The Dash and the Date
/“All the days planned for me were written in your book before I was one day old.” Psalm 139:16
I pulled the two boxes off my shelf and opened them. Inside were the brochures and bulletins from hundreds of funerals. Each time I attend visitation hours at a funeral home or attend a funeral at a church, I received a piece of paper giving the name, date of birth and death and information about the person who had died. I have saved these over the years. The boxes are full of more than paper. These are memories of lives that have intersected mine for a period of time. Each piece of paper represents a life. Some lived a long and full life while other lives were very short in days. Each life had a beginning – a birth, a life and then an ending date.
On each tombstone and grave marker is the date of birth and date of death, but between the dates is a dash. A story has been written about the dash along with a song. The dash represents the life lived. The dash is the same length for everyone – whether on a stone or from the keys of a keyboard. Each dash is equal. Each life has a story and purpose. It is not the length of time but the meaning of the life.
To the world, the life has ended at the date of death. But to those of us who have loved the person, the love never ends and our loved one lives on in our hearts. Our faith assures us they are more alive than ever in Heaven. As I reflected on those I have loved and walked the journey of life with I was amazed at the length of time they had been gone from this world. The memory of their lives was still fresh in my heart. Time seems to lose its meaning and power when it comes to death and grief. While the focus of grief seems to be the first year of loss as we experience all the “firsts” without our loved one, grief is not a linear time focus.
My focus in grief has been on the dash – the life my loved ones have lived. In grief, I talk with others about changing the focus from the dying and death to how the person lived and the difference the person has made in your life. That is the dash of life – the meaning and purpose of our loved one’s life. The dash is about life and influence and purpose. The dates are about birth and death. While few of us are present at the actual birth or even at the moment of death, we gather to celebrate the completion of a life. Unfortunately during these past months, we have not been able to celebrate lives as we have wanted. It has been more private and at times limited numbers. This has delayed grief and also prevented the sharing of stories and receiving hugs and support from others in our grief.
That final date. We know how long it has been in calendar years, but it seems just like yesterday at times. We understand time differently and measure time based on when our loved one died. It may be a year, five years or twenty years.
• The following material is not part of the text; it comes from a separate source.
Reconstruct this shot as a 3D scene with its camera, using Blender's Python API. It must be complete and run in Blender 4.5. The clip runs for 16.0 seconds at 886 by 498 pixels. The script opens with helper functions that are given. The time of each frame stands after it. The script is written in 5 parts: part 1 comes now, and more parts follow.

It does not matter the length of time in grief. Our view of time has changed. It amazes us sometimes when we realize that it has been five years since our loved one died. It does not change the love, the meaning of their life nor the grief and loss we still feel. The hole in our life remains. In Heaven there is no time.
Time is a limit of our earth. Our loved one is in Heaven where time does not matter, therefore, in our grief time does not matter. The distance from the earthly end date has no meaning to our grief. It is just a recognition of the loss of their physical presence. Our loved one has never left our hearts and grief has no regard to time. The date just signifies the time I stopped seeing their physical body but my love and relationship and impact never ceased.